SET EXERCISE :: Restate all the material verbatim, except for the pictures.

DATA SHOWN ::

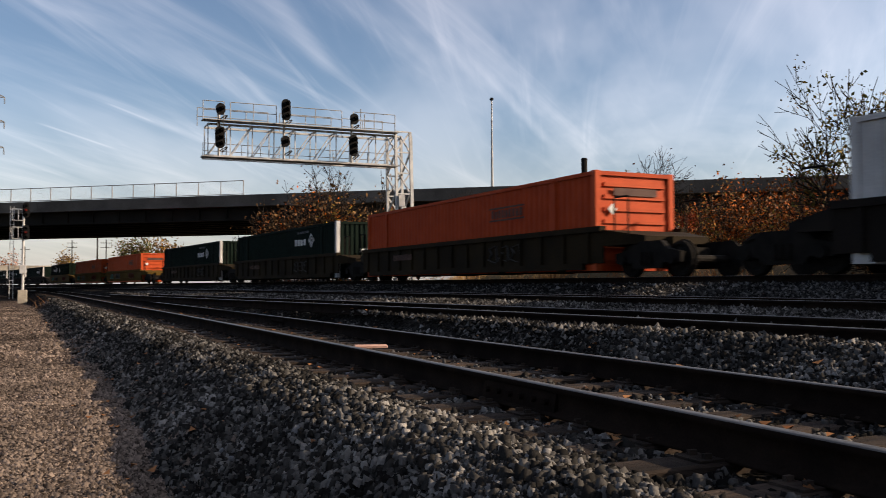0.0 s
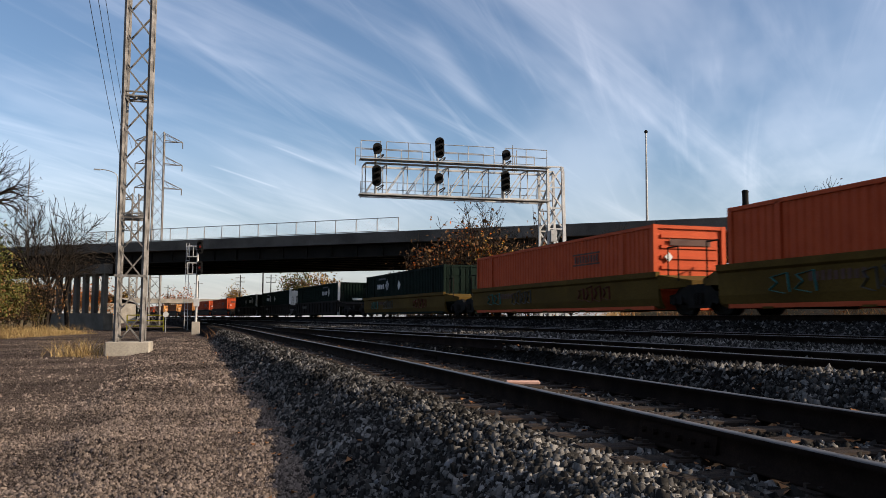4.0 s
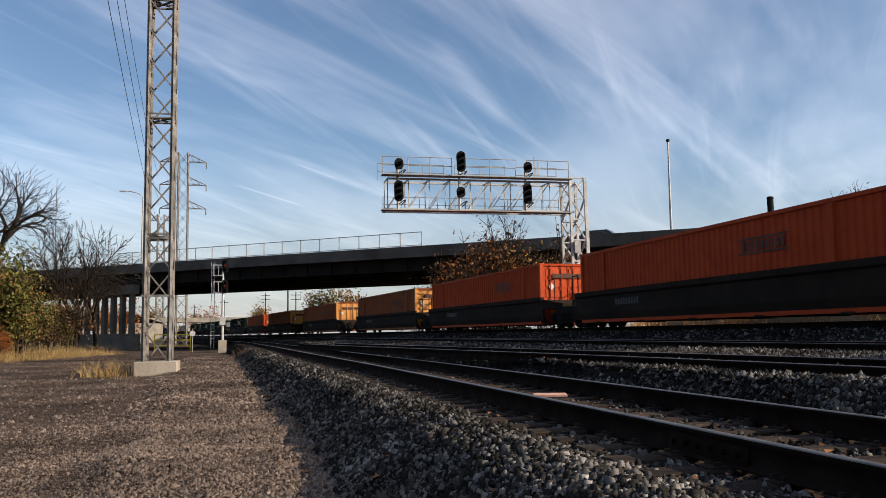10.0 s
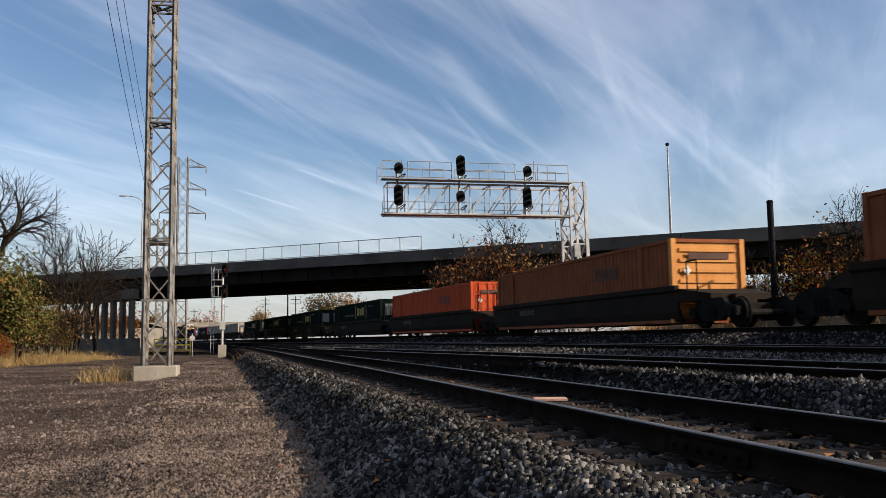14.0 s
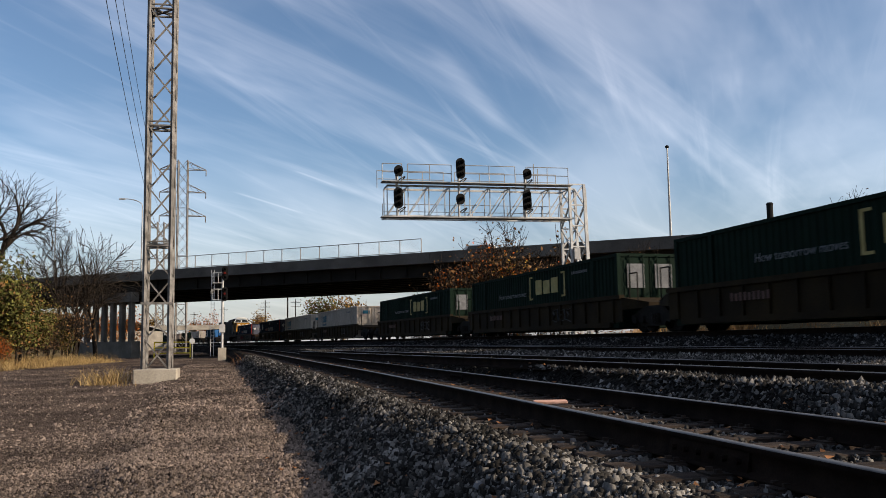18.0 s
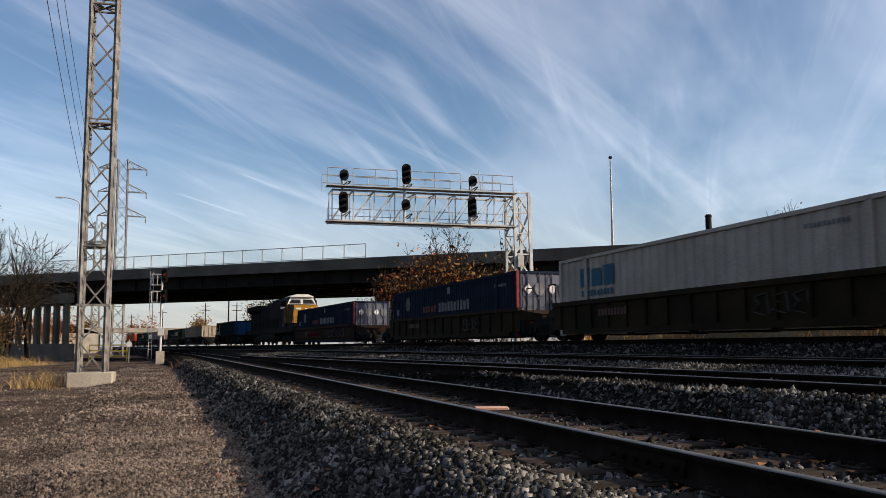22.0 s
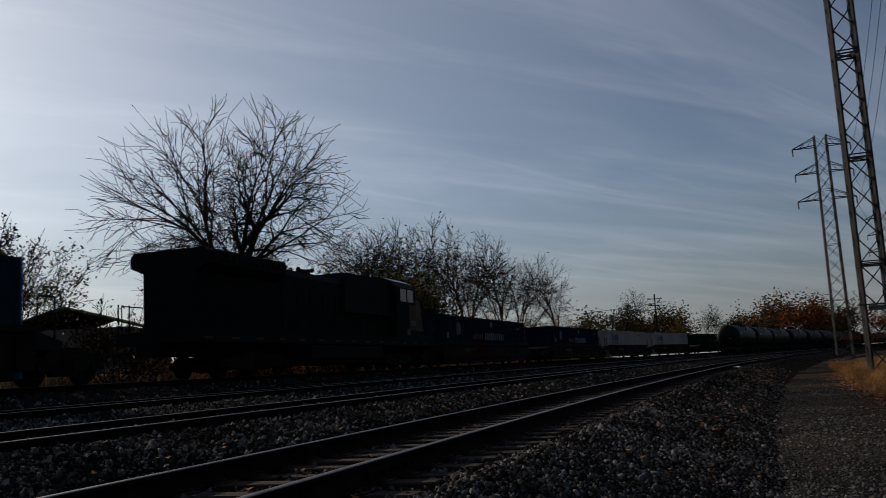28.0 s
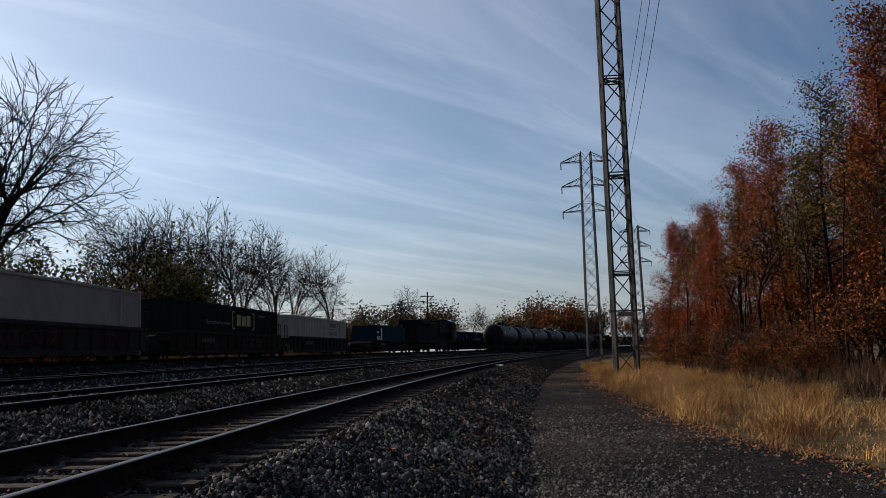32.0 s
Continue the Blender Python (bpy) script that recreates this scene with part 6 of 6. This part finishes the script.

ANSWER TO THIS PROBLEM ::
0.0 s
4.0 s
10.0 s
14.0 s
18.0 s
22.0 s
28.0 s
32.0 s
Continue the Blender Python (bpy) script that recreates this scene with part 6 of 6. This part finishes the script.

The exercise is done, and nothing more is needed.